Home / Technology / Tech News / Abu Dhabi's G42 group upgrades Llama-3-Nanda LLM with Hindi-English dataset
Abu Dhabi's G42 group upgrades Llama-3-Nanda LLM with Hindi-English dataset
The updated LLM, G42 said, is engineered for real-world use, including casual speech, and works well even in Hinglish, a colloquial mixture of Hindi and English
2 min read Last Updated : Dec 16 2025 | 8:03 PM IST
Abu Dhabi-based technology group G42 on Tuesday said it had upgraded its flagship Llama-3-Nanda large language model with 87 billion parameters. NANDA 87B has been trained on a curated Hindi-English dataset with over 65 billion Hindi tokens, the company said.
“A custom Hindi-centric tokenizer boosts efficiency, reducing both training and inference time. This breakthrough makes it the largest and one of the most capable Hindi-centric models available in open weights,” the company said in the statement.
The updated LLM, G42 said, is engineered for real-world use, including casual speech, and works well even in Hinglish, a colloquial mixture of Hindi and English.

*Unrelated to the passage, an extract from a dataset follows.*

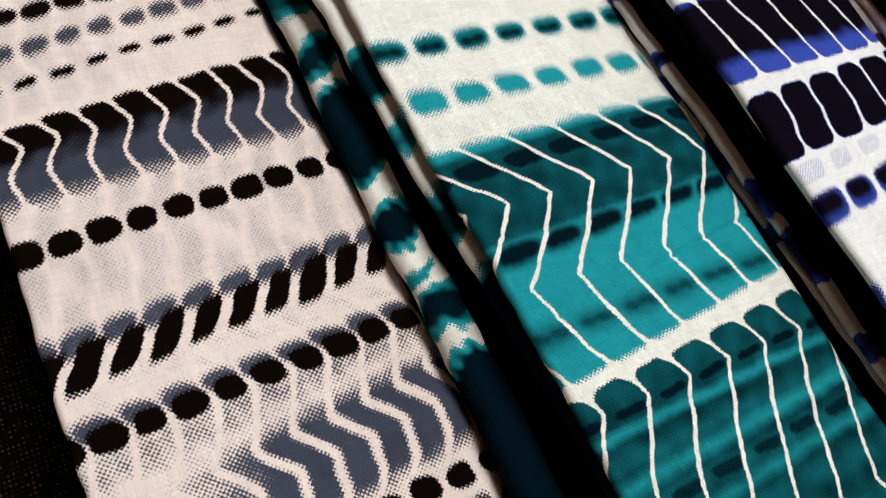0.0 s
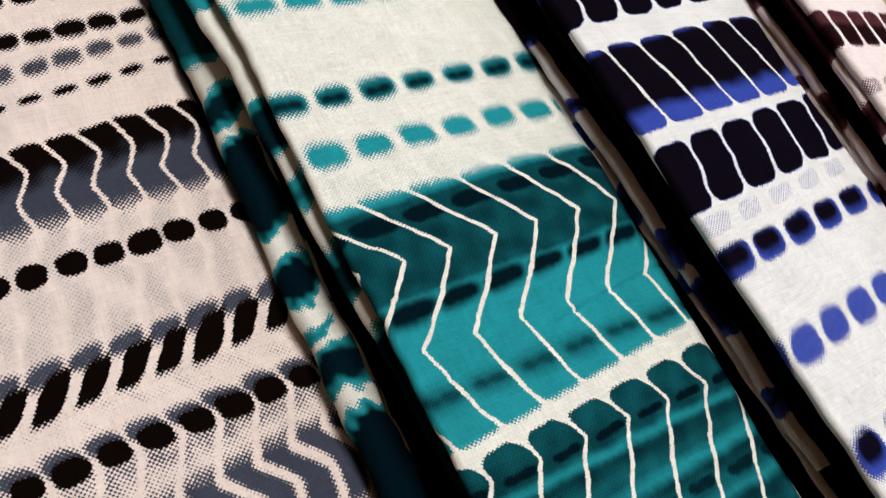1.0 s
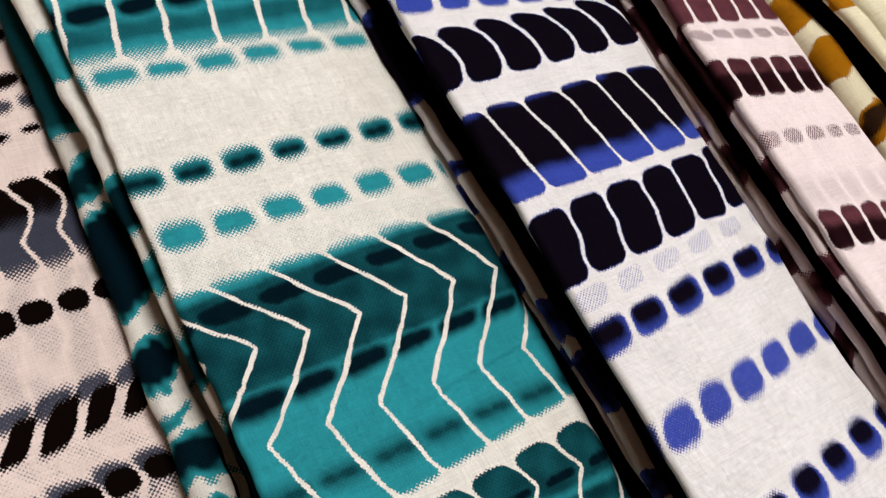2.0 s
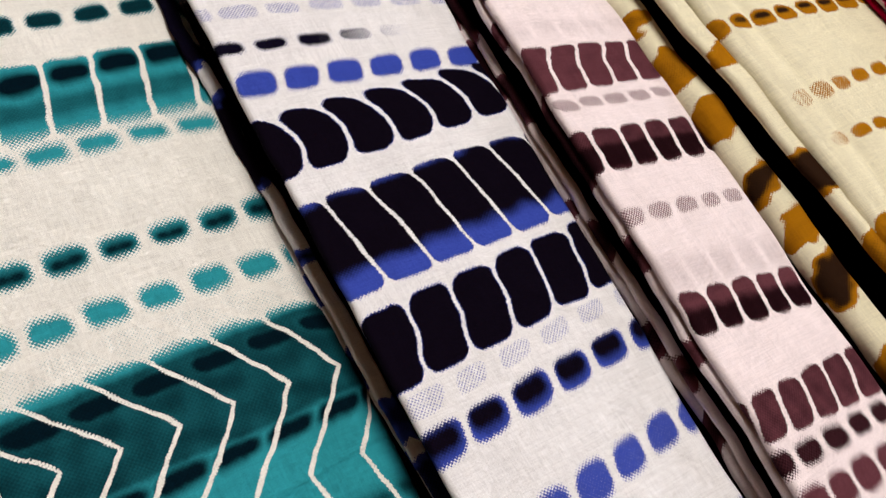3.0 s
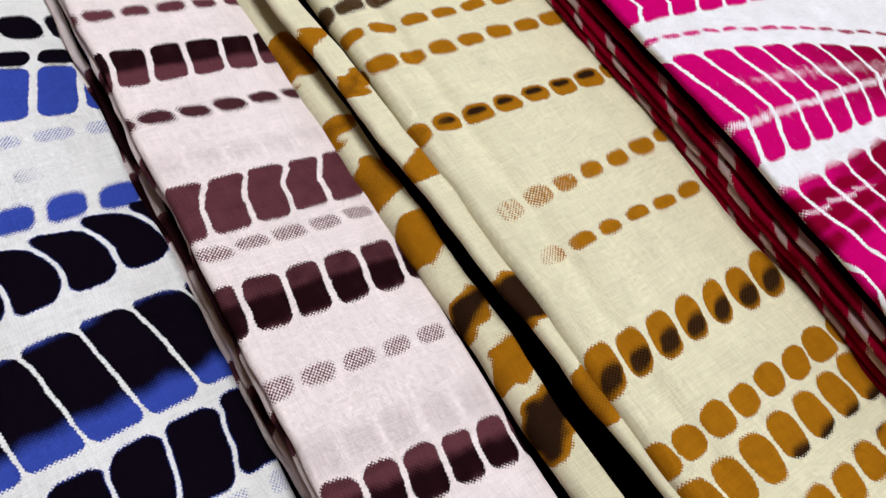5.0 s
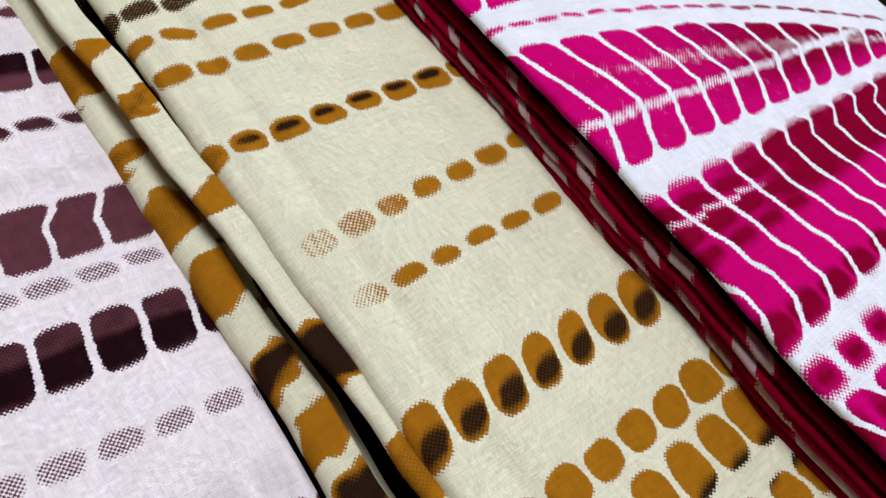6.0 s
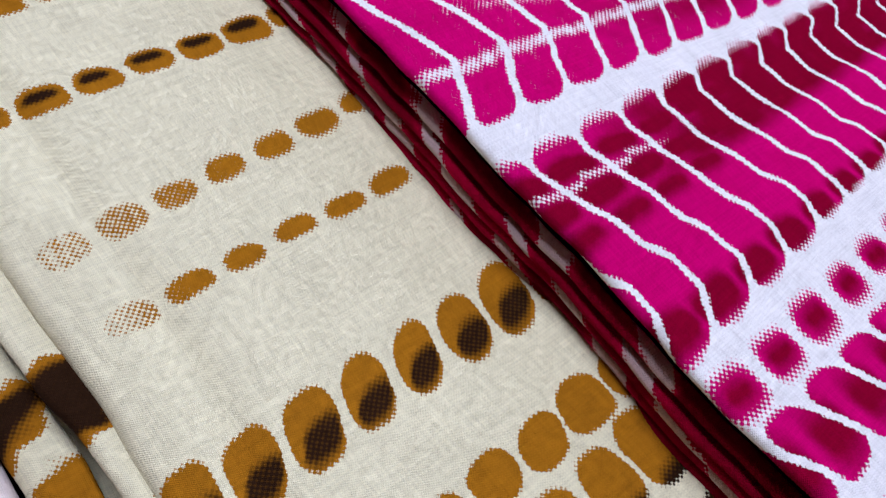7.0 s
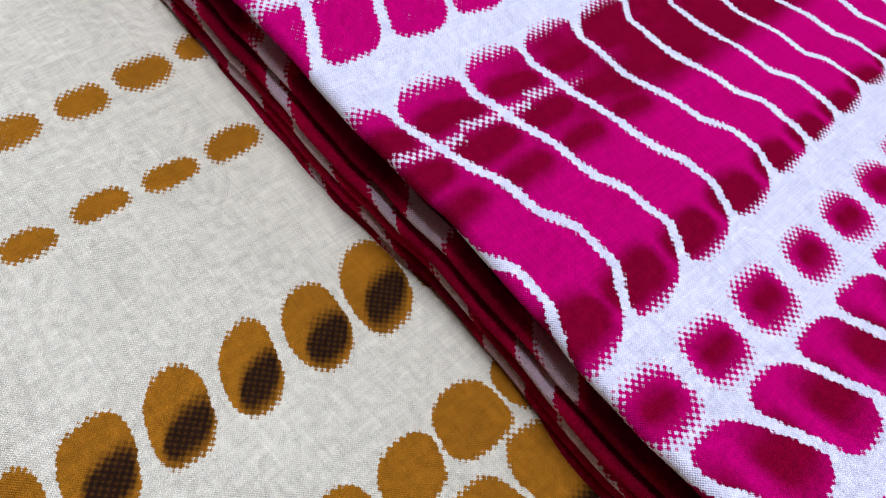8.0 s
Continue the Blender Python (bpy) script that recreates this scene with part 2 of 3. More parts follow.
def print_grey(S, Y):
    za, zp = (20.6, 25.3, 20.5, 22.9, 19.5, 23.5, 20.5), (8.72,) * 7
    zy = (62, 53.6, 45.6, 37.3, 28, 18, 9)
    zig = cells(S, Y, 60.0 + 0.14 * S, 38.0 + 0.07 * S, zy, za, zp, line=0.55, soft_line=0.8, soft_top=1.8, soft_bottom=9.0, k=0.1, bend=3.0)
    ghost = np.clip(cells(S, Y, 37.0 + 0.06 * S, 3.0 + 0.09 * S, zy, za, zp, line=1.1, soft_line=2.5, soft_top=5, soft_bottom=5, k=0.1, bend=4.0), 0, 1) * (0.5 + 0.3 * ripple(S, Y, 16, 3))
    veil = np.clip(cells(S, Y, 104 + 0.1 * S, 62 + 0.17 * S, (110, 92, 80, 70, 60), (5, 8.5, 5.5, 9.5, 6.5), (8.8,) * 5, line=1.3, soft_line=2.5, soft_top=6, soft_bottom=6), 0, 1) * np.clip((52 - S) / 25, 0, 1) * 0.6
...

“It delivers strong performance across translation, summarisation, instruction-following, and transliteration tasks. Safety and cultural alignment are core to its design, enabling NANDA to generate context-aware, responsible responses,” G42 said.
“As we continue to scale our operations across the country, this model opens doors for more inclusive innovation in education, entertainment, enterprise, and beyond. This upgrade reflects G42’s deep commitment to building AI solutions that serve India’s vibrant AI ecosystem,” Manu Jain, chief executive officer of G42 India, said.
In September last year, G42 launched Nanda, a 13-billion-parameter LLM trained on approximately 2.13 trillion tokens from language datasets, including Hindi. Earlier, in August 2023, the company had launched JAIS, the world’s first open-source Arabic LLM.